A letter from Itoshima High School student

by Bruce Rutledge

In these digital days, it seems that a handwritten note, perhaps with a scribbled drawing or an origami crane thrown in for good measure, still goes a long way. At least that’s the consensus of Toshishige Yamasaki of Itoshima High School and Lyn Jackson of Mariner High School in Everett. They have conducted a pen pal exchange with their respective students since 2009. And the simple exchanges have brought the students closer together.

Yamasaki has conducted pen pal exchanges with schools in California, Minnesota, Colorado and Florida since 1996. What started as a way to improve his students’ English has morphed over the years into an attempt to forge a better understanding of each other. “Right now, the purpose of our pen pal project is not to learn to use English,” Yamasaki says, “but to tell the people who are somewhat interested in Japan and the Japanese who we are, what we have, how we live here in Fukuoka.”

About 80 students in Mariner High School participate in the project, Jackson says. “Students write in both Japanese and English to their pals in Japan,” she says. “I think most of the Mariner students learn a lot about individual items in Japan. They learn about what kinds of music and entertainment Japanese kids do. They learn about school activities.”

A letter from Mariner High School

For the Itoshima students, who live in a small town on the western edge of Fukuoka Prefecture, the exchanges can be eye-openers. “Most of the Itoshima students come to school by bicycle, and it is unthinkable for them to come to school by car.

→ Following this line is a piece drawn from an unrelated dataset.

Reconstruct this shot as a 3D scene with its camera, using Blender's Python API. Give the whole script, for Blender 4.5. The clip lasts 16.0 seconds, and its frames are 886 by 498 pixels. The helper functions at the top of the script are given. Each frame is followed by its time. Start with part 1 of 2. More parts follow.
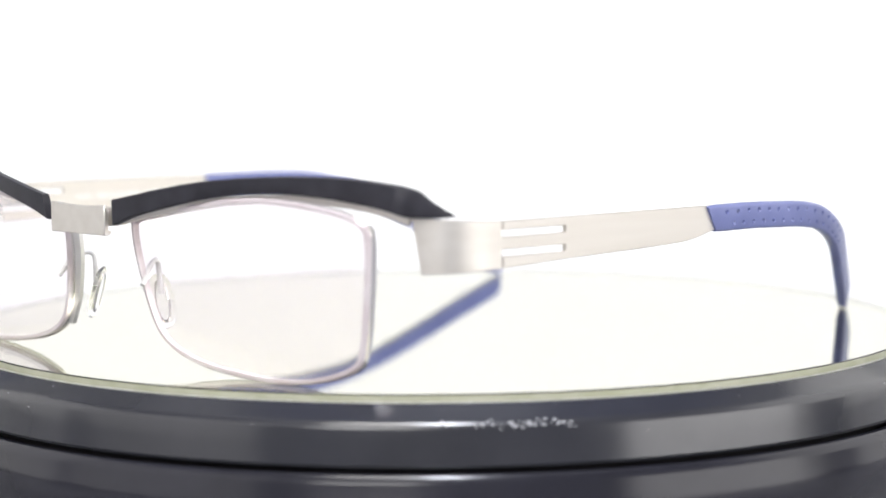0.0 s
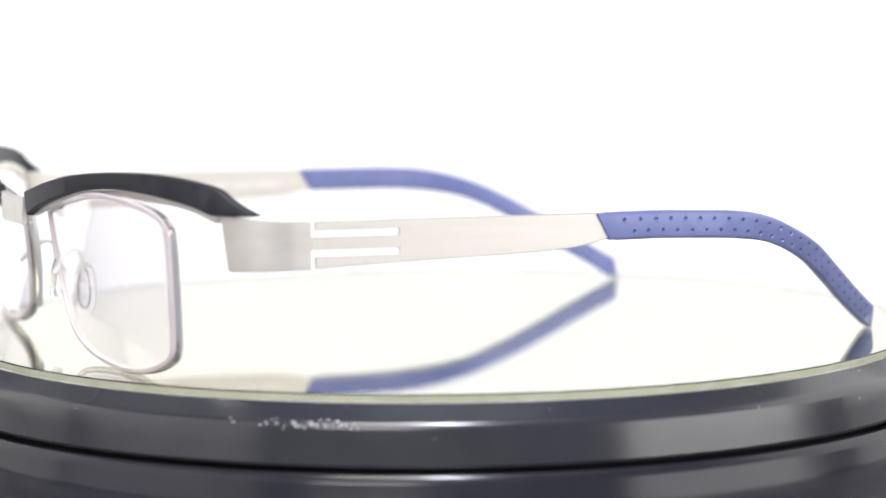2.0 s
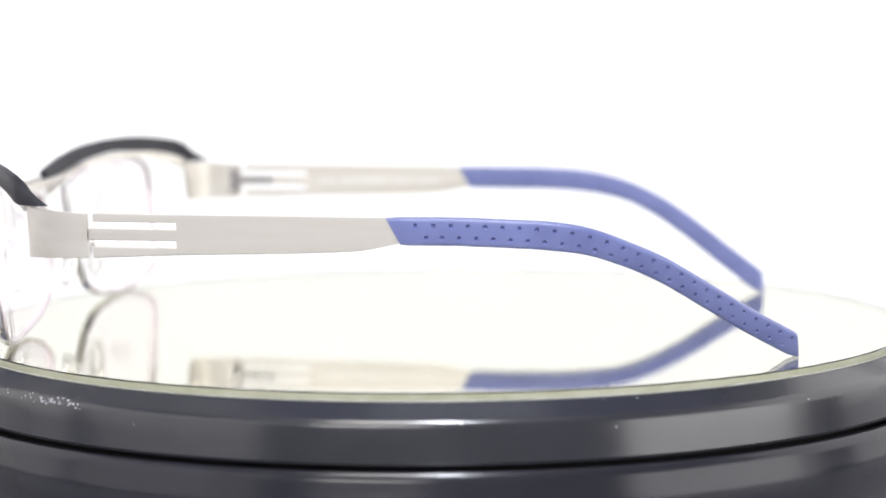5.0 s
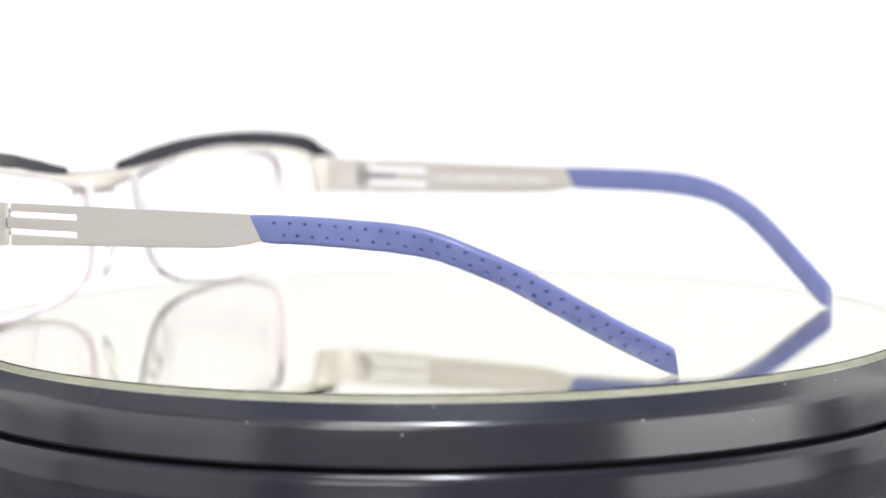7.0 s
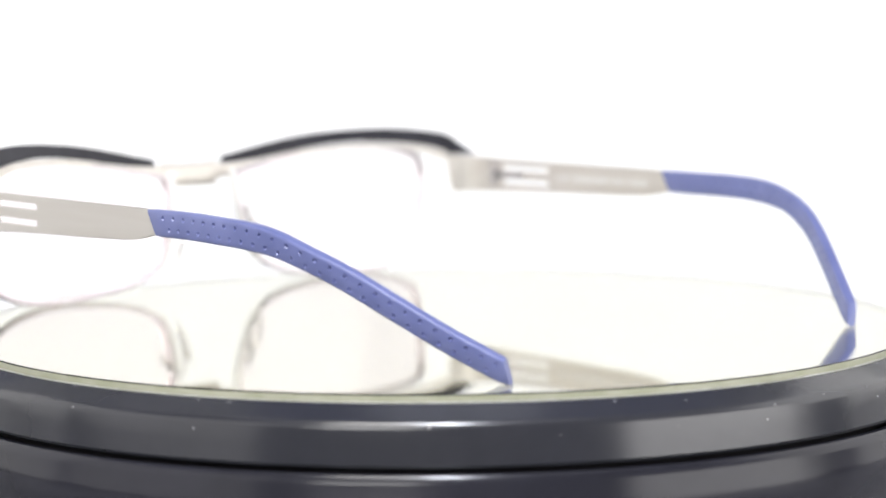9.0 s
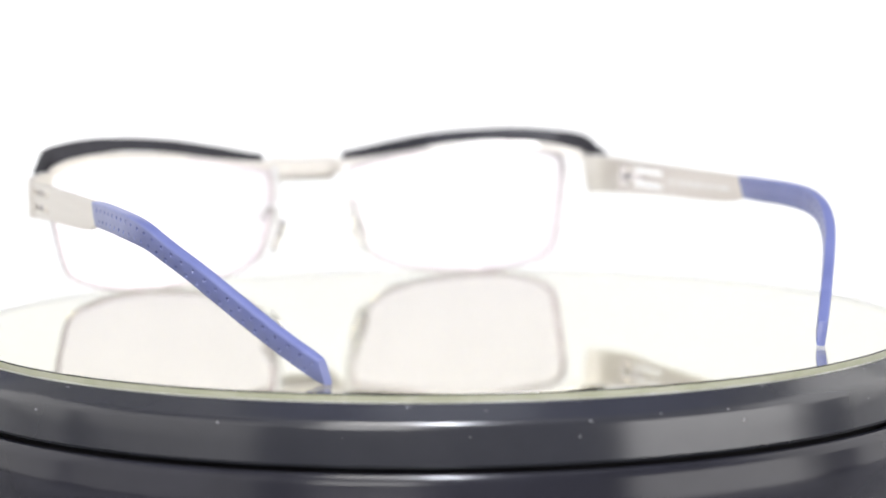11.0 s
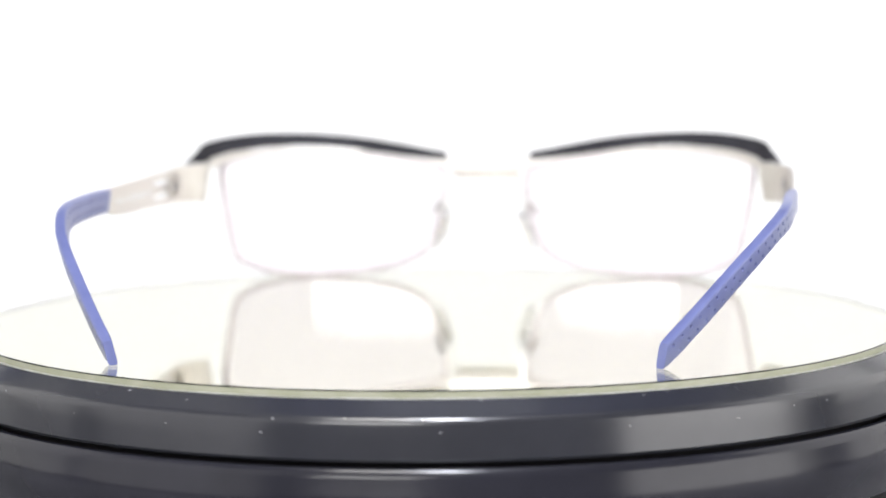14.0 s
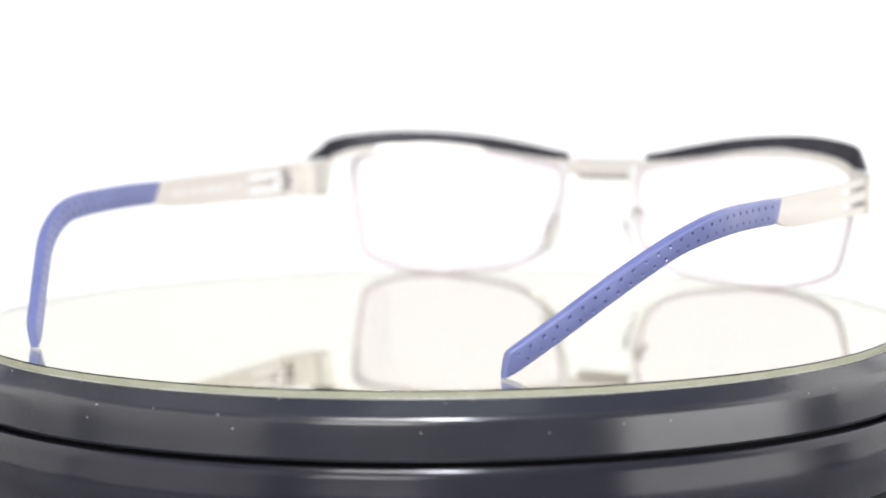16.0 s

Many students want to be nurses, firefighters or hairdressers. They are not so interested in becoming a lawyer, doctor or animator. They never think of joining the army. With just a self-introduction letter, the students learn that young people in the partner country lead a different life.”

Students exchange three letters over the course of the school year. First, they write a self-introduction. Next, they write a New Year’s letter. And finally, they introduce a sightseeing spot in their country in the third letter.

A key change came when Yamasaki decided to scrap the typed letters in favor of handwritten ones. He made the change, he says, “mainly because students who were not good at writing long sentences could draw pictures and attach small items such as origami and a friendship bracelet called a micanga.”

Today, the letters are peppered with doodles and drawings, making them all the more personal. Students slip candy, photos and stickers into the envelopes. For nearly a decade, this little exchange has been pulling the students of Itoshima and Mariner just a little bit closer.

Yamasaki says he eventually plans to write a history of the pen pal project. But for now, he and his students concentrate on giving and receiving three very personal, handwritten letters a year.